During the Brooklyn Museum's annual VIP Artists' Ball on April 26, the museum's union employees staged a protest demanding better working conditions, reports The Collector. The union, which represents the museum's front-facing employees, such as security guards, ticket takers and ushers, expressed their dissatisfaction with the lack of progress in negotiations with the museum's management.
The protest was organized by the Brooklyn Museum Union, which had previously been negotiating with the museum's management. The union had been pushing for a new contract that included wage increases, health benefits and job security for their members, who had been working without a contract since 2018, the union claimed. Despite repeated attempts to negotiate with the museum's management, the union had made little progress in their talks, which led to the protest, the union said.
"The Brooklyn Museum wants to weaken our union," the union said in a statement.
In just over two years of negotiations, there has been progress only in terms of health insurance.
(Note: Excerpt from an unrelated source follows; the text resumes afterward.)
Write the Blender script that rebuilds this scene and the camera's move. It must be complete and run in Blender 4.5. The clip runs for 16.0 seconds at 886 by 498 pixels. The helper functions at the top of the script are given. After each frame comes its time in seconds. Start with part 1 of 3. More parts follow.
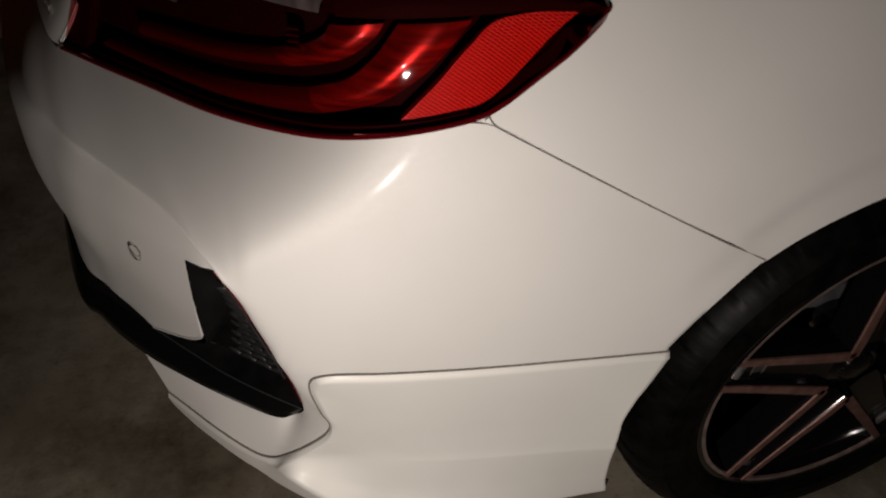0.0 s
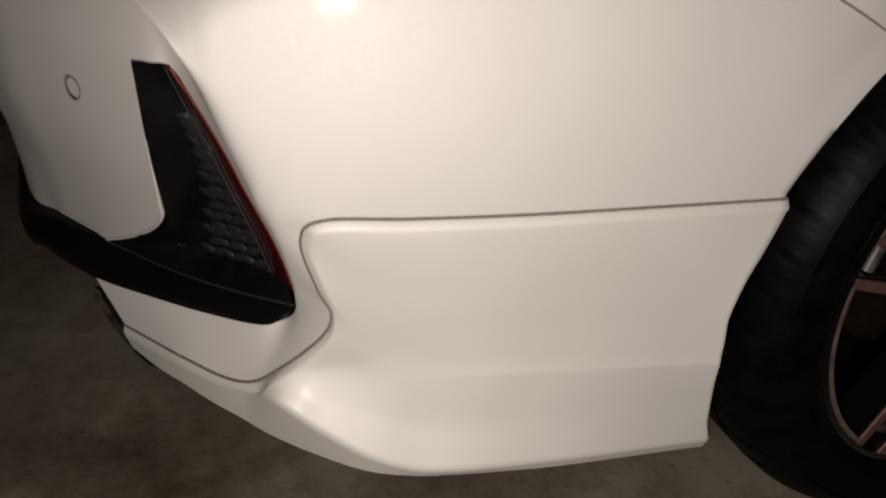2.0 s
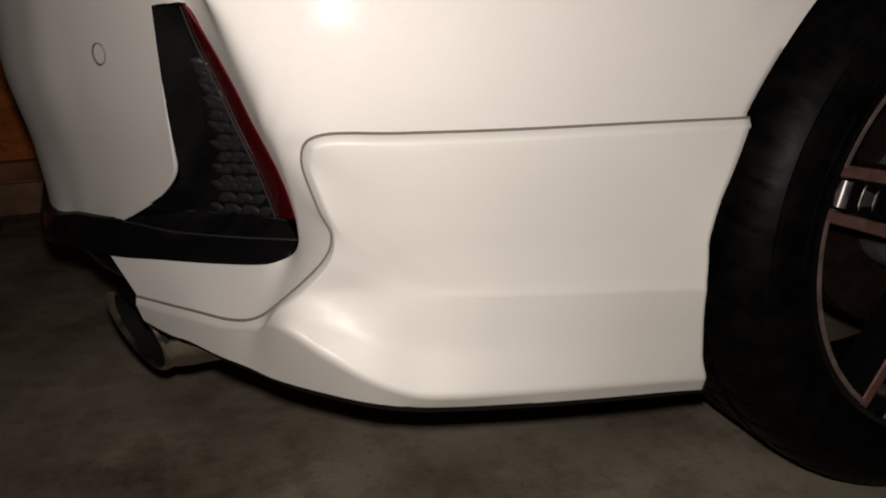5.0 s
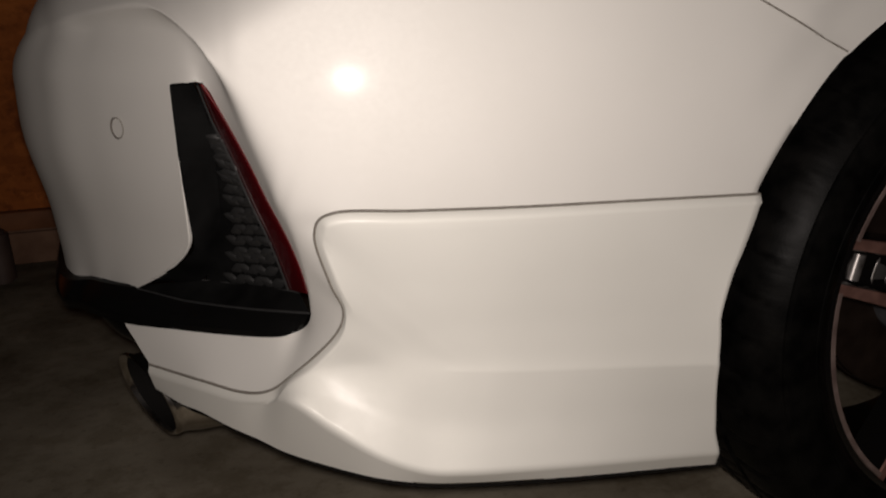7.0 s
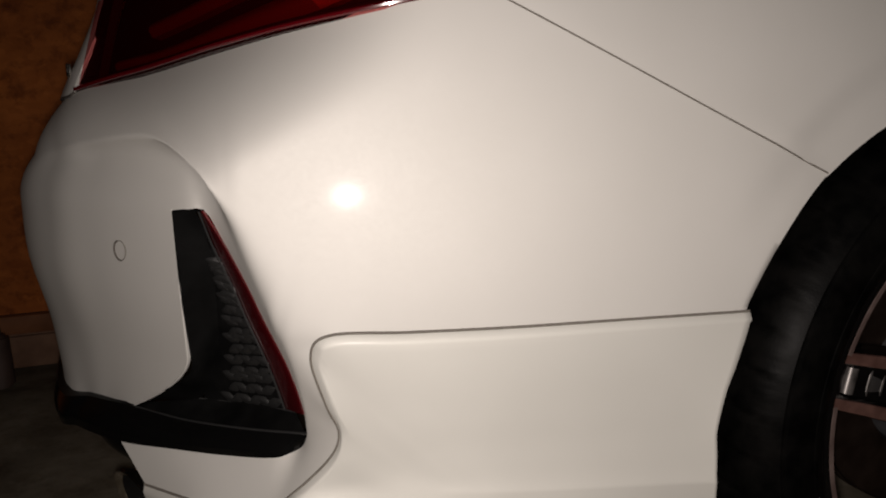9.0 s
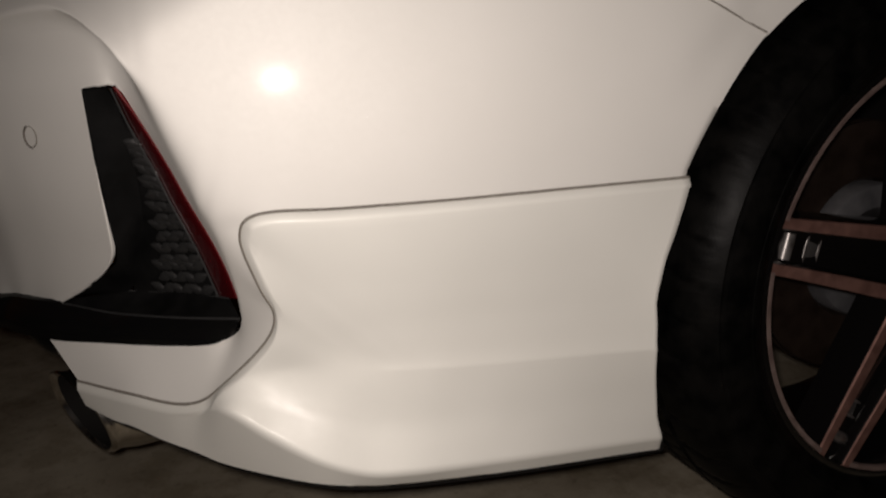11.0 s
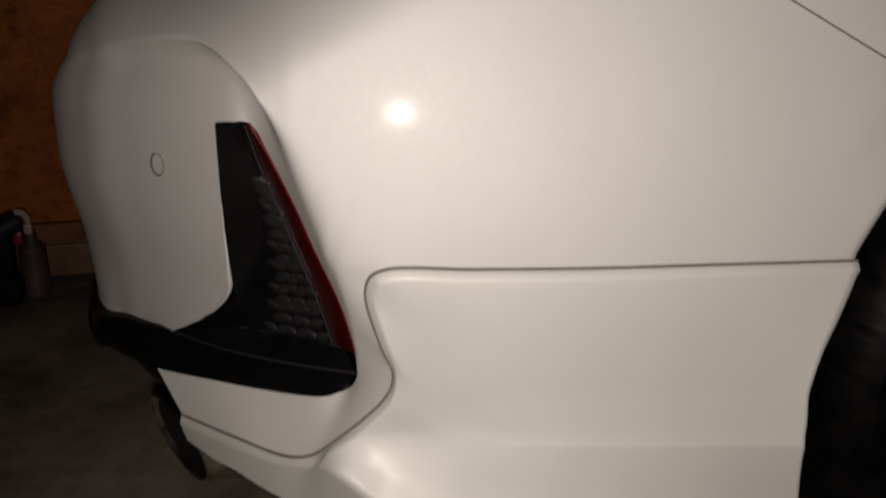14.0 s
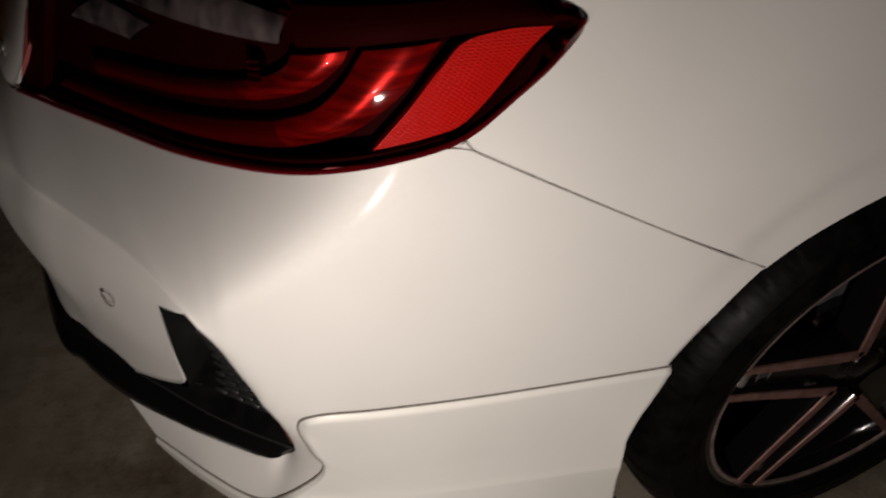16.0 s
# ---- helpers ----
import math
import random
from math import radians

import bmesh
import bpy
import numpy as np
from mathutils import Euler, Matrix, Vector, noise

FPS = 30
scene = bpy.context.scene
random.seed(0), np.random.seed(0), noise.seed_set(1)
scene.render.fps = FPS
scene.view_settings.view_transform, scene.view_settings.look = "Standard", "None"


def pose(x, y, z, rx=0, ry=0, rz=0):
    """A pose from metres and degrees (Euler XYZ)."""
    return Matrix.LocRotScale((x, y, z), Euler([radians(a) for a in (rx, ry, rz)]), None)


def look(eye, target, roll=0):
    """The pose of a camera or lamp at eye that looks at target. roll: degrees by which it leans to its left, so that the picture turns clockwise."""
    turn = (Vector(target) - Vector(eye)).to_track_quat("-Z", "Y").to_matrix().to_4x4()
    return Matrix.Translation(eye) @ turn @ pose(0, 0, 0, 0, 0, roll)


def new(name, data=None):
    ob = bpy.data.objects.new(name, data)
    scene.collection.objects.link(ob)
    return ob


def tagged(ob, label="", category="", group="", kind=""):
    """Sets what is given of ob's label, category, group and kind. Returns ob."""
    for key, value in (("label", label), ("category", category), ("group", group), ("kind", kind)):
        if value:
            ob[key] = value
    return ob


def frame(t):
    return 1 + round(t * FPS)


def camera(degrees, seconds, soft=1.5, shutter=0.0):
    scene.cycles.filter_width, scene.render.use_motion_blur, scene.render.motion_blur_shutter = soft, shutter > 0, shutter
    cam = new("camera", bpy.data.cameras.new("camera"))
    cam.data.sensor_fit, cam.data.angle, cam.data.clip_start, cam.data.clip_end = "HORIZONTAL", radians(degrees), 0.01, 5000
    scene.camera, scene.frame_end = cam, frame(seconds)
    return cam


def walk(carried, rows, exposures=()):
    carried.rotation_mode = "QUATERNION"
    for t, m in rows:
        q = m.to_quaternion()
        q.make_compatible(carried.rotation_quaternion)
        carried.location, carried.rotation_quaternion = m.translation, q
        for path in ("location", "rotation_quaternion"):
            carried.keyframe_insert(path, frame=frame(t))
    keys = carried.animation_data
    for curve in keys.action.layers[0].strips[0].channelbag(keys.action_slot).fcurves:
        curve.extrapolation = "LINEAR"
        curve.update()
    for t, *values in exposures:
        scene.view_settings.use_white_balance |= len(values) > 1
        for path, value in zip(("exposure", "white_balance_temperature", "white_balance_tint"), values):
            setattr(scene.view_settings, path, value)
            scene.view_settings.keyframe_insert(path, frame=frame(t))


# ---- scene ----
import collections

cam = camera(55.23, 16.0, 2.0, 0.4)
PATH = [
    (0.0, pose(-0.8290, -0.4956, 1.1788, 48.24, -3.78, -19.15)),
    (0.5, pose(-0.8570, -0.4866, 1.1118, 49.00, -3.15, -22.10)),
    (1.0, pose(-0.8648, -0.4794, 1.0319, 48.84, -3.55, -22.22)),
    (1.5, pose(-0.8631, -0.5115, 0.9513, 52.70, -0.05, -18.77)),
    (2.0, pose(-0.8216, -0.4876, 0.7981, 59.16, -1.20, -19.50)),
    (2.5, pose(-0.8264, -0.5018, 0.6737, 65.35, -2.49, -19.82)),
    (3.0, pose(-0.8466, -0.5720, 0.6510, 69.84, -1.63, -20.21)),
    (3.5, pose(-0.8442, -0.6126, 0.6319, 70.82, -0.00, -20.34)),
    (4.0, pose(-0.8504, -0.6239, 0.6186, 71.08, 0.97, -20.27)),
    (6.5, pose(-0.8526, -0.6121, 0.6335, 72.40, 1.36, -19.20)),
    (7.0, pose(-0.8486, -0.6133, 0.6519, 73.91, 1.41, -19.00)),
    (7.5, pose(-0.8486, -0.6171, 0.6694, 75.60, 1.60, -19.16)),
    (8.0, pose(-0.8502, -0.6233, 0.6797, 78.51, 1.89, -18.83)),
    (8.2, pose(-0.8501, -0.6239, 0.6815, 80.19, 1.61, -18.43)),
    (10.5, pose(-0.8286, -0.6151, 0.6658, 76.80, 3.27, -21.68)),
    (11.0, pose(-0.8281, -0.6107, 0.6417, 73.97, 3.09, -22.79)),
    (11.5, pose(-0.8350, -0.6024, 0.6301, 71.24, 2.87, -22.95)),
    (12.0, pose(-0.8386, -0.5927, 0.6148, 69.27, 2.58, -21.88)),
    (12.5, pose(-0.8438, -0.5893, 0.6110, 68.88, 1.92, -19.30)),
    (13.0, pose(-0.8641, -0.5830, 0.6280, 70.28, 1.66, -16.97)),
    (13.5, pose(-0.8719, -0.5744, 0.6453, 73.54, 1.15, -15.23)),
    (14.0, pose(-0.8482, -0.5381, 0.6728, 74.67, 0.12, -16.37)),
    (14.5, pose(-0.8462, -0.4815, 0.8043, 65.18, 1.45, -19.29)),
    (15.0, pose(-0.8757, -0.4750, 0.9984, 55.37, -0.24, -20.99)),
    (15.5, pose(-0.8661, -0.4689, 1.1344, 48.77, -0.59, -21.99)),
    (16.0, pose(-0.7995, -0.4545, 1.1778, 48.07, -1.27, -21.59)),
]
walk(cam, PATH, [(0.0, -0.14), (1.0, -0.08), (2.0, 0.0), (2.5, -0.05), (3.0, -0.18), (3.5, -0.03), (4.2, 0.03), (6.3, 0.0), (7.0, -0.05), (8.2, -0.08), (10.5, -0.08), (11.0, -0.04), (11.5, 0.06), (12.0, 0.08), (12.8, 0.08), (13.5, -0.08), (14.5, -0.38), (15.5, -0.08), (16.0, 0.0)])

# ---- light: one small torch held beside the lens, and almost nothing else in the dark garage ----
world = bpy.data.worlds.new("night")
world.use_nodes = True
world.node_tree.nodes["Background"].inputs[0].default_value = (0.6, 0.5, 0.45, 1)
world.node_tree.nodes["Background"].inputs[1].default_value = 0.005
scene.world = world
torch_data = bpy.data.lights.new("torch", "SPOT")
torch_data.energy = 22.5
torch_data.color = (1.0, 0.888, 0.824)
torch_data.spot_size = radians(140)
torch_data.spot_blend = 1.0
torch_data.shadow_soft_size = 0.012
torch = new("torch", torch_data)
torch.matrix_world = look((-0.85, -0.62, 0.668), (-0.60, 0.05, 0.47))


# ---- materials ----
def material(name, color, rough=0.5, metal=0.0, coat=0.0, spec=0.5):
    m = bpy.data.materials.new(name)
    m.use_nodes = True
    b = m.node_tree.nodes["Principled BSDF"]
    b.inputs["Base Color"].default_value = (*color, 1)
    b.inputs["Roughness"].default_value = rough
    b.inputs["Metallic"].default_value = metal
    b.inputs["Coat Weight"].default_value = coat
    b.inputs["Coat Roughness"].default_value = 0.04
    b.inputs["Specular IOR Level"].default_value = spec
    return m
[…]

The museum is not taking adequate steps on economic issues, the union claimed. And in recent contracts, the museum presented information about a 9% increase in wages, which is significantly less than what other art institutions give.
“The Museum is reducing union positions and creating higher paid positions that it refuses to include in our union. These are obvious attempts to undercut our bargaining power and weaken our union,” the union wrote.
The protest took place outside the museum's entrance and was attended by dozens of union members, who chanted slogans and held signs demanding better working conditions.
The protest caught the attention of visitors attending the VIP Artists' Ball, including some prominent artists, who expressed their solidarity with the union's cause. And while there were no resentments directed at the ball's honoree, renowned photographer Carrie Mae Weems, union members thought that the Weems would respect their struggle for a fair workplace as she had previously participated in the labor movement as a union leader.
“We hope that this [protest] will open some of the eyes of the artists here. Wages are stagnant, and that even though we all love working here, we love art —people are frustrated,” said Owen O’Brien, head of individual giving and initiatives at the museum.
The union negotiators continue to aim to reach a contract as colleagues at other New York institutions recently have.